-- Aim --
Give every line back verbatim, dropping all images.

-- Data excerpt --
* begin *

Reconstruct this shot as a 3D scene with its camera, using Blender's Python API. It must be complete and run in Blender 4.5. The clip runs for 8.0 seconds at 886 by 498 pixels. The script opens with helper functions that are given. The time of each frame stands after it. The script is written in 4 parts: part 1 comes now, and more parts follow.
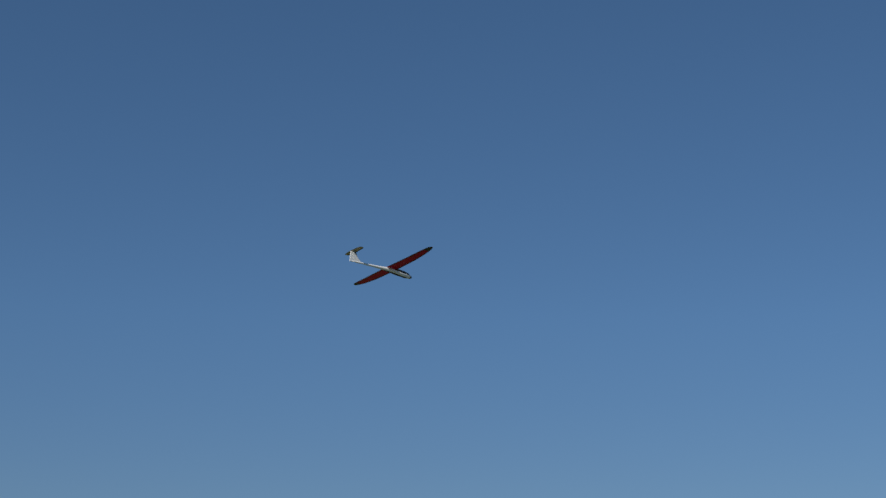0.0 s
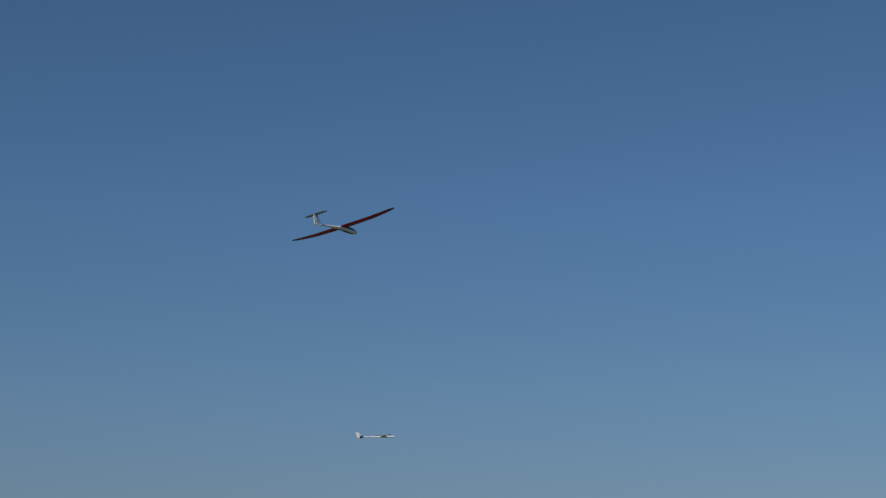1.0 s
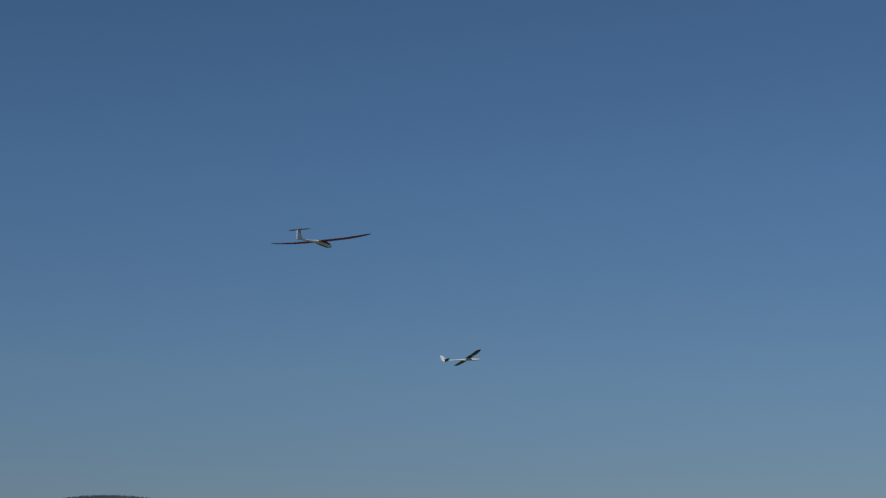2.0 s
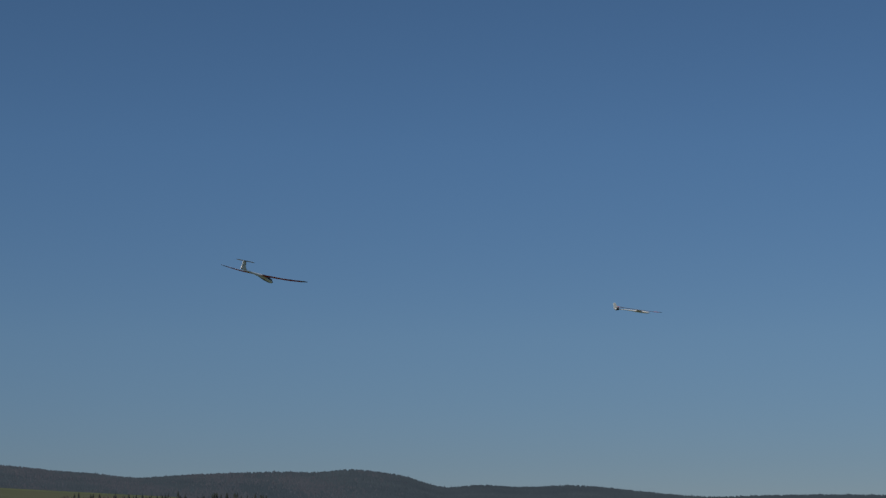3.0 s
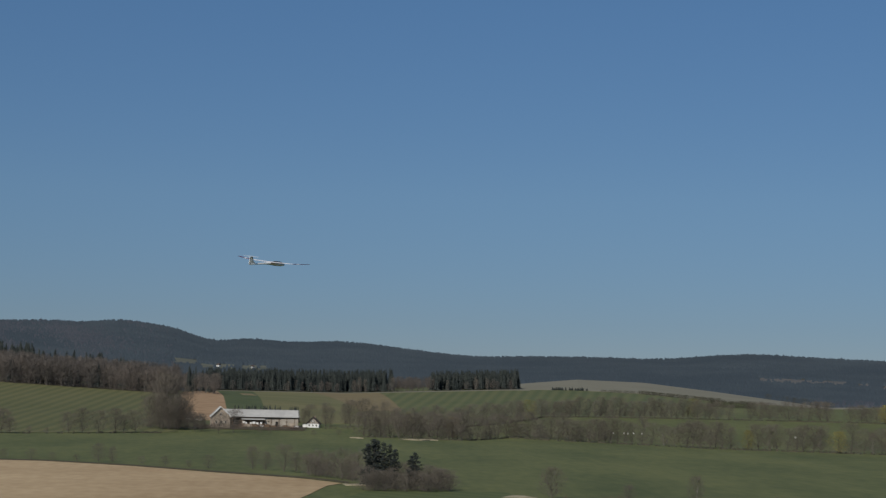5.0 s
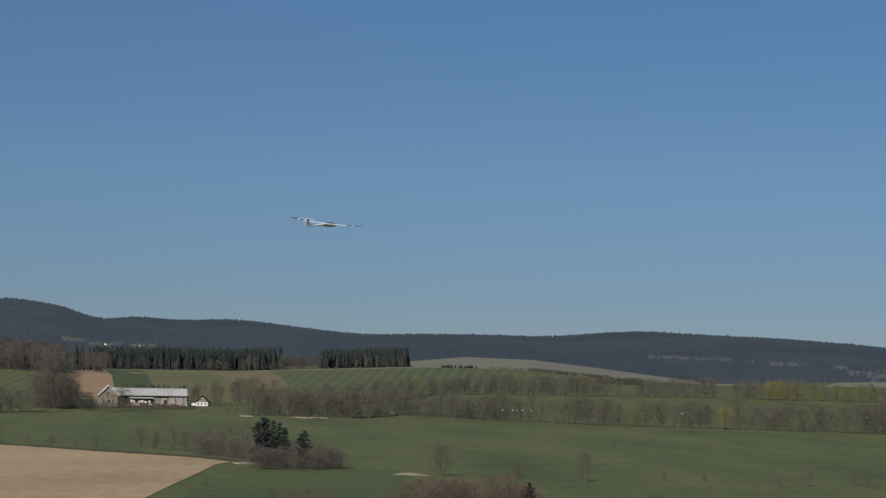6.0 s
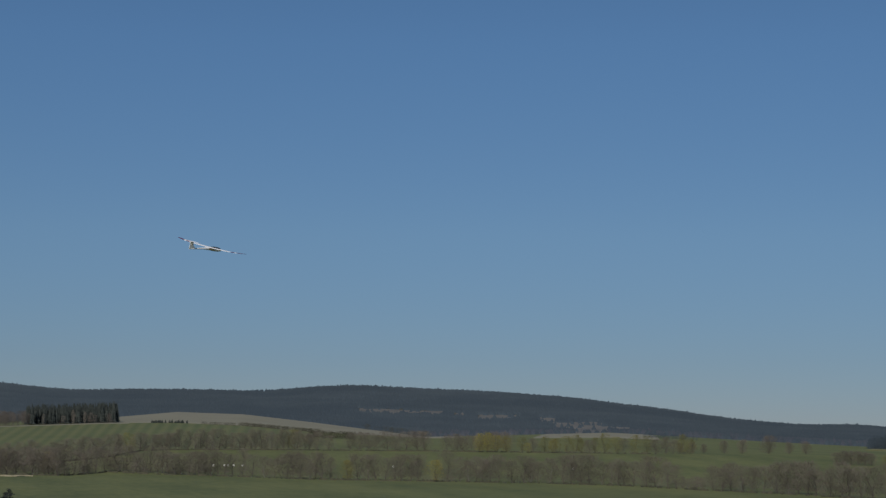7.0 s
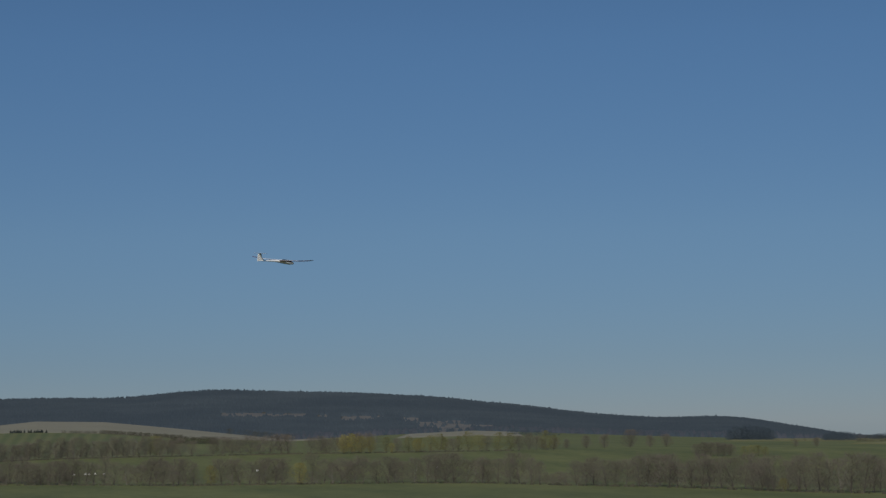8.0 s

* end *

-- Finished answer --
Reconstruct this shot as a 3D scene with its camera, using Blender's Python API. It must be complete and run in Blender 4.5. The clip runs for 8.0 seconds at 886 by 498 pixels. The script opens with helper functions that are given. The time of each frame stands after it. The script is written in 4 parts: part 1 comes now, and more parts follow.
0.0 s
1.0 s
2.0 s
3.0 s
5.0 s
6.0 s
7.0 s
8.0 s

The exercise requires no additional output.